Wednesday, September 7, 2011

Fulfillment

I was listening to an episode of Mormon Stories podcast; the episode itself was about improving your sex life, but I got something different out of it. They discussed that many couples feel that they are entirely responsible for their partner's happiness, and make their partner entirely responsible for their happiness. We are often taught in the Mormon church that there is nothing more fulfilling than getting married (except having kids), that nothing will make us happier. So we place all our expectations of happiness and fulfillment onto one person, and take on the job of single-handedly making them happy and fulfilled. When you think about it, this is a pretty unreasonable expectation. We spend our whole lives surrounding ourselves with different kinds of people. We have friends we go party with, friends we vent to, friends we go to in a crisis, friends we shar a certain interest with, etc., etc. We find different kinds of fulfillment with different people. Granted, many of us have a best friend, the role a spouse eventually fills, that fulfills us in many ways. But not in every way. Most people instinctively know which friends to go to for what, and what each person can and can't handle. But often that all goes out the window when we marry or start a long-term commited relationship and expect our partner to be everything, always.

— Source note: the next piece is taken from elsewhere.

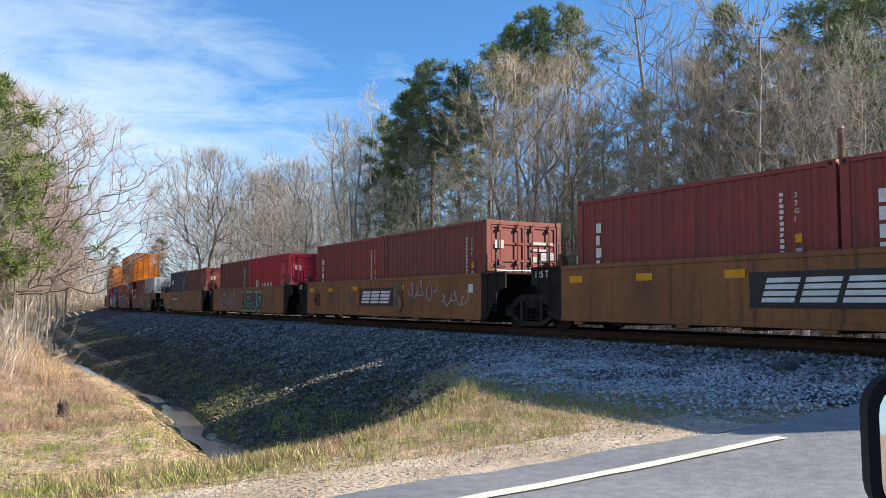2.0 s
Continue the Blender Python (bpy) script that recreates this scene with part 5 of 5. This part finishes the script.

I don't think I expect K to fill all my needs. I have friends I vent to and friends I go out and do things with that he doesn't want to do. I've noticed that I do, however, make myself utterly responsible for his happiness. If he's upset by something at school or work, I take on his anxiety. Often I get more upset than he is because it's my job to make him happy and I can't fix what's upsetting him. Every little problem he has becomes the end of the world in my mind. Granted, wanting your partner to be happy and trying to make them happy is a good thing, but making yourself responsible for their happiness and blaming yourself for their unhappiness is not a good thing. But I picked up the idea somewhere that his happiness and unhappiness is my responsibility and I've internalized that.